You can always get help with the mechanics of a story. Workshops abound. Editors are for hire. You can even hire a ghost writer to write up the idea/plot/storyline you came up with and stick your name on it (not generally recommended.)

If you have a compelling story, with characters your readers care about, then you are headed in the right direction.

2. Write a lot.

Be PROLIFIC! I can not stress this enough. I don’t care if you are writing in your journal every day, but the fact remains the more you write, the more you will write. However, you shouldn’t JUST write things in your diary. Practice writing short stories, articles, blog posts, and anything else. Write as though you are writing to someone, expecting someone to read it.

Writing also helps you improve your ability to write. Grammar and spelling, as well as just coherence. This goes for reading as well. If you don’t read, or hate reading, then how can you write well?

3. Publish often.

Some of the best selling authors are there simply because they write a lot of books. The more books they write, the better visibility they have. The better chance someone has to see something they wrote that was great. 

Here is a list of some prolific authors, many of which are well known.
4. Engage readers.

Email lists. Blogs. Fan mail. Twitter. Facebook. Websites… really it doesn’t matter how you engage your readers, but the internet makes it incredible easy to do just that. If you don’t do so, or come off as a grumpy old guy/gal who doesn’t give a half a penny for their fans then it is less likely you will grow your reading ranks.

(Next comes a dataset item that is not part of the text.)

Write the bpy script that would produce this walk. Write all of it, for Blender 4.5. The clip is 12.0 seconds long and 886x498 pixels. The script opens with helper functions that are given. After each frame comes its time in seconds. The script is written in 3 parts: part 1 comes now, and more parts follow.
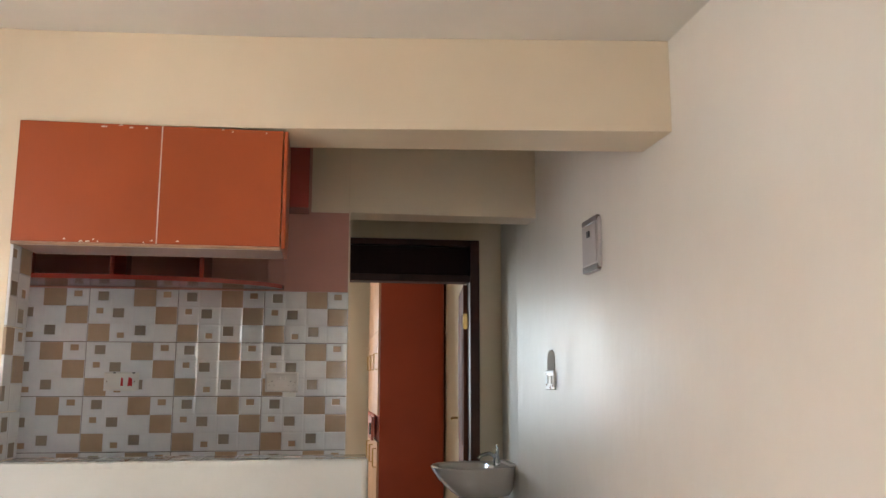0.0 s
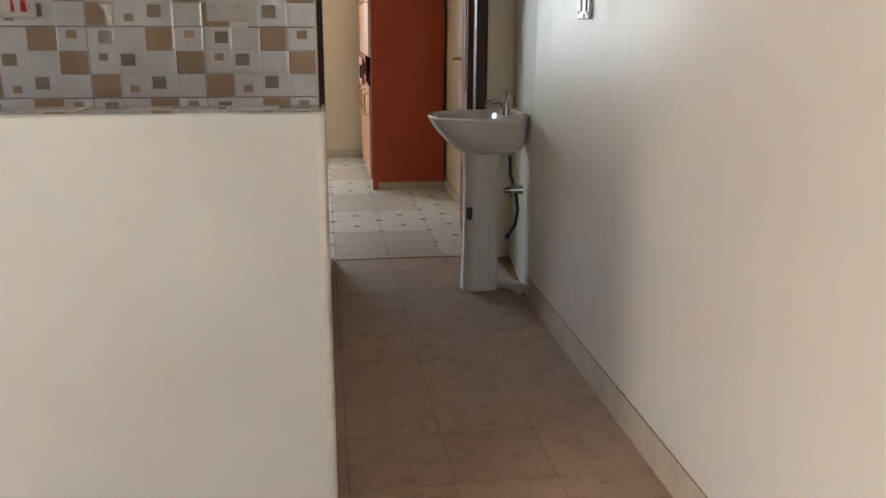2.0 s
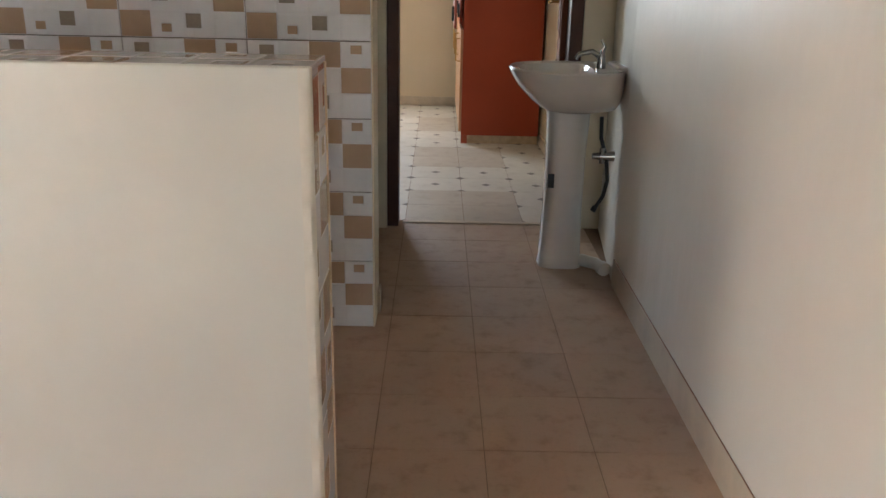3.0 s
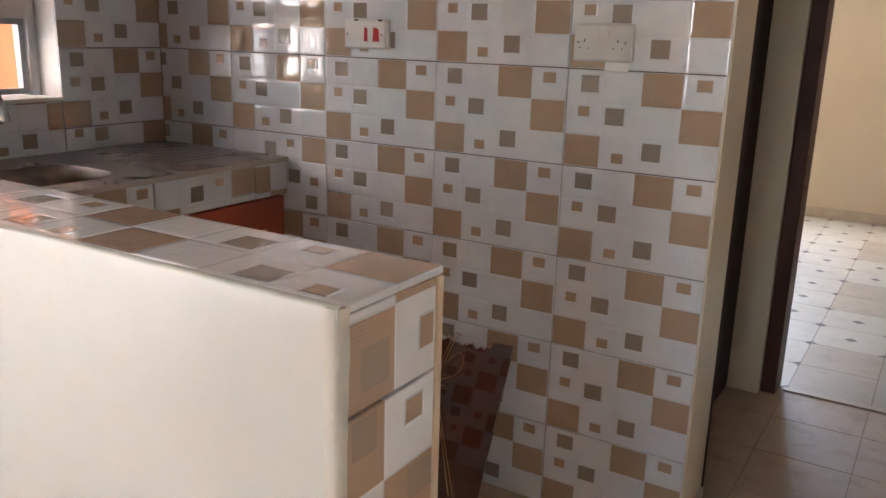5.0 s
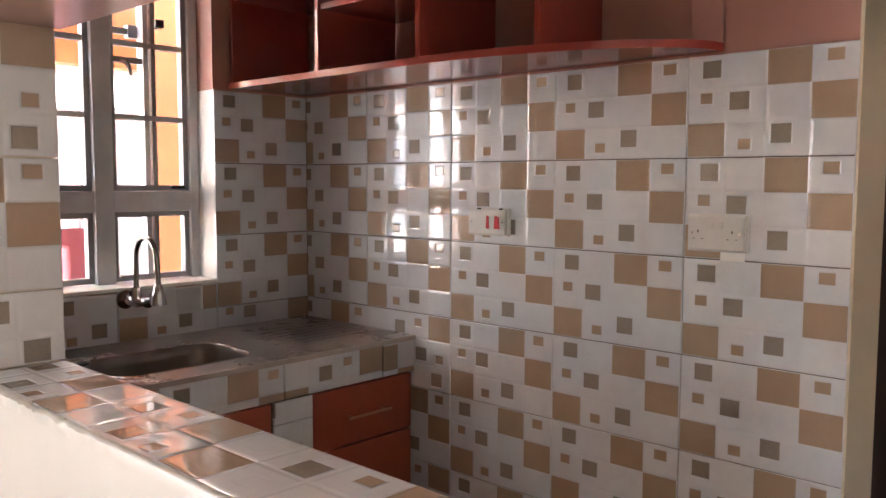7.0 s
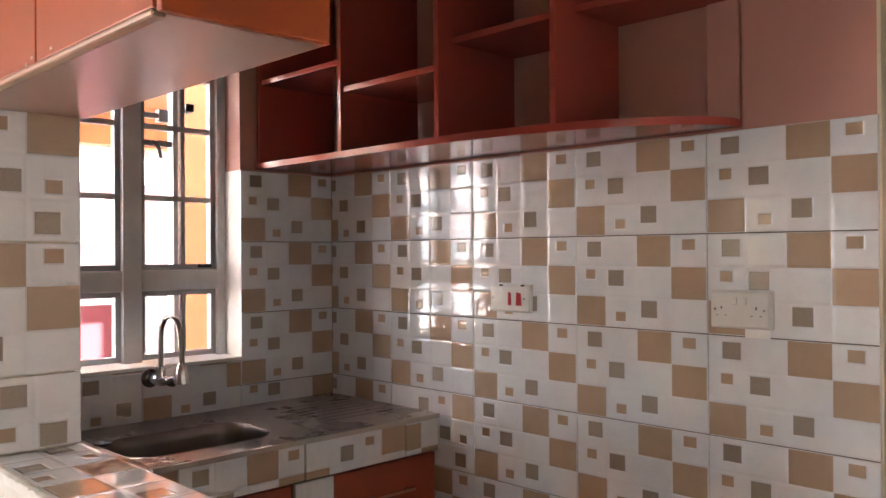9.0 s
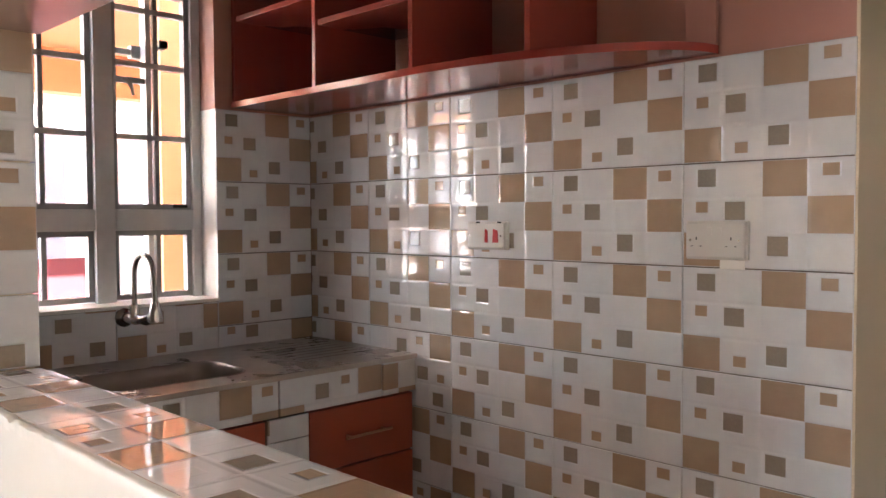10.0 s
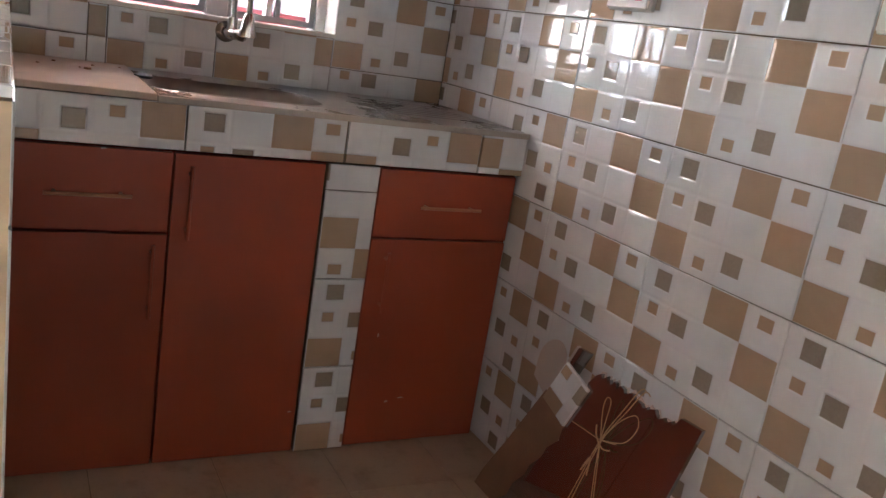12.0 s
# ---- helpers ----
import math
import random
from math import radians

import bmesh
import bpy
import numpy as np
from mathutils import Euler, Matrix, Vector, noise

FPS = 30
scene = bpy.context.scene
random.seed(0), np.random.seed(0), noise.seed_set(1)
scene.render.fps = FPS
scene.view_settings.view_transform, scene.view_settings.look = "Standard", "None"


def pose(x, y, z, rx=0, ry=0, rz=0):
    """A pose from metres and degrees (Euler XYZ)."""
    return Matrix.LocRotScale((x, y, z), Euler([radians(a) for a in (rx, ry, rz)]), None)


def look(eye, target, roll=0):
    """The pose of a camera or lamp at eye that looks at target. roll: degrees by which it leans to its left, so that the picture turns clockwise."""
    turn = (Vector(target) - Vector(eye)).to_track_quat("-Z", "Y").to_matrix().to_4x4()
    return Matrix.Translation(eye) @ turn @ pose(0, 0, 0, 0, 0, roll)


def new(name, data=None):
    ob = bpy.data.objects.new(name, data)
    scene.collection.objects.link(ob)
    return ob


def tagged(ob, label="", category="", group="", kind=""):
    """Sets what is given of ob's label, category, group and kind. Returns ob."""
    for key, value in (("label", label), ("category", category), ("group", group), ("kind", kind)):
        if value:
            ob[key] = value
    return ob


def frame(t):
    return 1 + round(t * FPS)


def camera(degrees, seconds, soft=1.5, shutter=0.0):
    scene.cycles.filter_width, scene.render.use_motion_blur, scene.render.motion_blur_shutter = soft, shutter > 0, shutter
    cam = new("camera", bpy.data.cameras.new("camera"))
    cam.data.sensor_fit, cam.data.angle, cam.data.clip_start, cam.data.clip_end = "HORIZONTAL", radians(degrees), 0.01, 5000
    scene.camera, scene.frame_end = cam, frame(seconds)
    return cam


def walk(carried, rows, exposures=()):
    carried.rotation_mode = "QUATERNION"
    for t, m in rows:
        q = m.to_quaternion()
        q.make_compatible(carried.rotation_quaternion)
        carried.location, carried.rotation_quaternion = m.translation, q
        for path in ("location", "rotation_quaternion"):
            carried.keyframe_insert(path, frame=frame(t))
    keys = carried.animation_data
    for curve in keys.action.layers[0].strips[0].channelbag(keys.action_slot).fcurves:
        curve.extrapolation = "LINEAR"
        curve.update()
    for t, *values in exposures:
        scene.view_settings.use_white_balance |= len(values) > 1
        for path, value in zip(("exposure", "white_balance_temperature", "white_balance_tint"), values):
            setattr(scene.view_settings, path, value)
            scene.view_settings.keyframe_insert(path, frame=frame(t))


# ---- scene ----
cam = camera(56.3, 12.0)
PATH = [
    (0, (-0.125, -0.106, 1.327), (0.16, 1.849, 1.64), 0.1),
    (0.5, (-0.094, 0.117, 1.319), (0.199, 2.089, 1.479), 0.0),
    (1, (-0.066, 0.317, 1.296), (0.226, 2.294, 1.231), -0.0),
    (1.5, (-0.057, 0.546, 1.275), (0.226, 2.499, 0.95), 0.1),
    (2, (0.02, 0.774, 1.265), (0.295, 2.685, 0.74), 0.3),
    (2.5, (0.116, 0.989, 1.241), (0.324, 2.881, 0.629), 0.1),
    (4.5, (0.442, 1.811, 1.28), (-0.359, 3.49, 0.545), 2.8),
    (5, (0.466, 1.926, 1.333), (-0.54, 3.578, 0.824), 1.6),
    (5.5, (0.517, 1.977, 1.368), (-0.649, 3.55, 0.96), 1.1),
    (6, (0.551, 1.992, 1.394), (-0.717, 3.5, 1.053), 0.5),
    (6.5, (0.573, 1.991, 1.413), (-0.763, 3.459, 1.172), 0.5),
    (7, (0.581, 1.994, 1.44), (-0.779, 3.452, 1.277), 0.2),
    (7.5, (0.598, 2.01, 1.474), (-0.813, 3.424, 1.379), -0.2),
    (9.5, (0.615, 2.041, 1.434), (-0.808, 3.447, 1.449), -0.4),
    (10, (0.626, 2.091, 1.374), (-0.792, 3.5, 1.297), -0.3),
    (10.5, (0.601, 2.188, 1.291), (-0.863, 3.532, 1.064), 1.6),
    (11, (0.594, 2.29, 1.214), (-0.956, 3.519, 0.919), 5.5),
    (11.5, (0.595, 2.498, 1.184), (-1.074, 3.526, 0.788), 7.6),
    (12, (0.568, 2.651, 1.158), (-1.124, 3.594, 0.659), 9.4),
]
SKY, SUN = 0.15, 5.0
P_SIDE, P_SLIT, P_BACK, P_BED = 1.27, 0.035, 0.65, 4.1
EXPOSURES = [(0, 3.62, 5990, 10), (0.5, 3.63, 5720, 9), (1, 3.64, 5760, 10), (2.5, 3.67, 6180, 10), (4.5, 4.1, 5720, 10), (5.5, 4.15, 6020, 15), (7.5, 4.27, 6070, 16), (9.5, 4.3, 6070, 16), (10, 4.3, 6020, 14), (10.5, 4.03, 6120, 14), (11, 3.92, 6120, 12), (11.5, 4.3, 6020, 11), (12, 4.73, 5620, 11)]
walk(cam, [(t, look(eye, target, roll)) for t, eye, target, roll in PATH], EXPOSURES)

# ---- world, sun, large lights ----
world = bpy.data.worlds.new("world")
scene.world = world
world.use_nodes = True
wn = world.node_tree
sky = wn.nodes.new("ShaderNodeTexSky")
sky.sky_type, sky.sun_disc = "NISHITA", False
sky.sun_elevation, sky.sun_rotation = radians(39), radians(120)
wn.links.new(sky.outputs[0], wn.nodes["Background"].inputs[0])
wn.nodes["Background"].inputs[1].default_value = SKY

sun = new("sun", bpy.data.lights.new("sun", "SUN"))
sun.data.energy, sun.data.angle, sun.data.color = SUN, radians(0.6), (1.0, 0.95, 0.86)
sun.matrix_world = look((8, -4, 13), (-6.0, 4.0, 0))


def window_light(name, eye, target, w, h, power, color):
    """Daylight standing in a window's opening."""
    ob = new(name, bpy.data.lights.new(name, "AREA"))
    ob.data.shape, ob.data.size, ob.data.size_y = "RECTANGLE", w, h
    ob.data.energy, ob.data.color = power, color
    ob.matrix_world = look(eye, target)
    return ob


window_light("daylight_living_near", (-2.07, 0.92, 1.14), (1, 0.7, 1.0), 0.94, 1.8, P_SIDE, (0.92, 0.97, 1.0))
window_light("daylight_living_slit", (-2.07, 0.08, 1.6), (1, 0.08, 1.5), 0.12, 1.08, P_SLIT, (0.92, 0.97, 1.0))
window_light("daylight_living_back", (0.59, -3.37, 1.55), (0.45, 1, 1.4), 0.66, 1.1, P_BACK, (0.92, 0.97, 1.0))
window_light("daylight_bedroom", (-1.18, 8.97, 1.5), (-0.6, 4, 1.4), 1.1, 1.2, P_BED, (0.88, 0.95, 1.0))


# ---- materials ----
def material(name):
    m = bpy.data.materials.new(name)
    m.use_nodes = True
    return m, m.node_tree, m.node_tree.nodes["Principled BSDF"]


def node(tree, kind, **values):
    n = tree.nodes.new(kind)
    for k, v in values.items():
        n.inputs[int(k[1:]) if k[0] == "_" else k].default_value = v
    return n


def math_node(tree, op, a, b=None, clamp=False):
    n = tree.nodes.new("ShaderNodeMath")
    n.operation, n.use_clamp = op, clamp
    for i, v in enumerate((a, b)):
        if v is None:
            continue
        if isinstance(v, (int, float)):
            n.inputs[i].default_value = v
        else:
            tree.links.new(v, n.inputs[i])
    return n.outputs[0]


def mix(tree, fac, a, b, blend="MIX"):
    n = tree.nodes.new("ShaderNodeMix")
    n.data_type, n.blend_type = "RGBA", blend
    for i, v in ((0, fac), (6, a), (7, b)):
        if isinstance(v, (int, float, tuple)):
            n.inputs[i].default_value = v
        else:
            tree.links.new(v, n.inputs[i])
    return n.outputs[2]


def noise_tex(tree, scale, detail=3.0, rough=0.55, stretch=None):
    co = tree.nodes.new("ShaderNodeNewGeometry").outputs["Position"]
    if stretch:
        m = tree.nodes.new("ShaderNodeMapping")
        m.inputs["Scale"].default_value = stretch
        tree.links.new(co, m.inputs[0])
        co = m.outputs[0]
    n = node(tree, "ShaderNodeTexNoise", Scale=scale, Detail=detail, Roughness=rough)
    tree.links.new(co, n.inputs["Vector"])
    return n.outputs[0]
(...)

Look, we live in a connected world. I actively talk to some of my favorite writers now. I send them tweets, or comment on their Facebook status, and they answer me. It’s awesome. I love the fact that they know their fans are their bread and butter, and they love interacting with me, and all the other people who love their work.

Kim Harrison got feedback for, and changed the cover for one of her new books. Sean Platt and David Write added three chapters to the end of their series to clarify their writing. Piers Anthony has answered every single fan letter he could, and even included characters, puns, and small plot lines to really engage his readers.

Will all of this get you tons of fans? Ultimately only time can tell, but these four things will get you closer then any one of them by itself.

What’s in a Sale Price (An open letter to Johnny B Truant)

In today’s Self Publishing Podcast Johnny B Truant said:

“A book is F*ing $3. As an artist I have a little bit of a problem with the idea that people would balk at that.”

I’ve been having a similar discussion with people regarding games. Specifically the idea that game makers, like Sony, want to curtail second hand game sales, like Gamestop, as they feel that used games are lost revenue.

Here the crux of the matter…. Even if you managed to stop every free/sale/used transaction for every single item in the entire world, producers of content still won’t make more money, for one really simple fact: we can’t all afford new.

Yes, you’re an artist. Your product is worth money. I get it, I’m a writer too. I want to earn a living off my writing as well. However, you are looking at it from the perspective of “this is my stuff, you’re getting my stuff, and you should pay me what I think it’s worth.”

Game developers also have the added incite of “this is how much it cost us to make this game, and this is how many we think we can sell this month.” So they slap a tag for $60 on it, and release it. They are absolutely right that the game is worth, from their perspective, $60 dollars.

Now, lets look at it from my perspective.

I’m a single mom of three. I love books and games. I am teaching my three children to also love books and games. I make less then $2k a month, and my bills alone suck up most of that money.

$60 is one bill. Or a car full of groceries  Or two pairs of shoes. Or two tanks of gas to get to work. Or three nice dates with my wonderful boyfriend.

So I wait till games are on sale, (got to love Steam!) or I wait till the price comes down. Two, three years after a AAA title has come out and grossed the company millions of dollars it might be available for $20 from the company. Maybe. If I’m lucky. Or I can hit a used bin and possibly find it for a little less. It still won’t be that cheap, but maybe I can finally play it.

It’s the same with books, only most of the time I have to go to the library. Sometimes, if i really love a book, or an author, I will splurge and buy their book. Maybe give it to a friend, or sell it back to Half Priced Books, more then likely just keep it on my shelf. Keep in mind I read about 50+ books a year. I can’t afford to buy all of those even if they are only $3.

Yes, you as an artist deserve to be paid for your work. I, as an upcoming author, deserve to be paid for my work. But not everyone is in the same place that you are. Not all of us are able to go out and buy every book/game we want.

I currently own over 23 of David Write and Sean Platts books. I got a lot of them for free, and then I started buying them. I joined Seans list and got this nifty little email saying “Thanks for joining, I’d like to give you a free book.” I turned it down because I already had so many of their books. I also own several Johnny B Truant books, and I bought most of them, but I did get several for free.

I try to repay in my way by giving reviews, and sharing the podcast with other writers, and by buying a few now and then when I have some extra money. But I keep a look out for sale prices of my favorite authors.

Steam is actually an incredible example of what sale prices can do. Summer sales, and winter sales on Steam can lower game prices up to as much as 75% off games, sometimes more. And what happened? Well I bought 80+ games this year. I know I’m not the only one. Steam sales more games during these sales, and they make more for the people selling games through them then any other time of the year.

When you lower the price a lot more people see it, and buy it. You make up for lower prices through volume.

Now, Steam has an amazing platform, they have sales specifically a few times a year, and a few games on sale each day. They can afford to do this, and they do it well. While books are a bit different  you shouldn’t discount the power of “free” through KDP.

TL;DR Remember that your buyers are made up of different kinds of people. We can’t all afford things at the higher prices, so giving us intensives (sales and freebies) will get us interested, and may get you future sales, reviews, and rating to drive future business. It’s about making a brand, not just making a buck.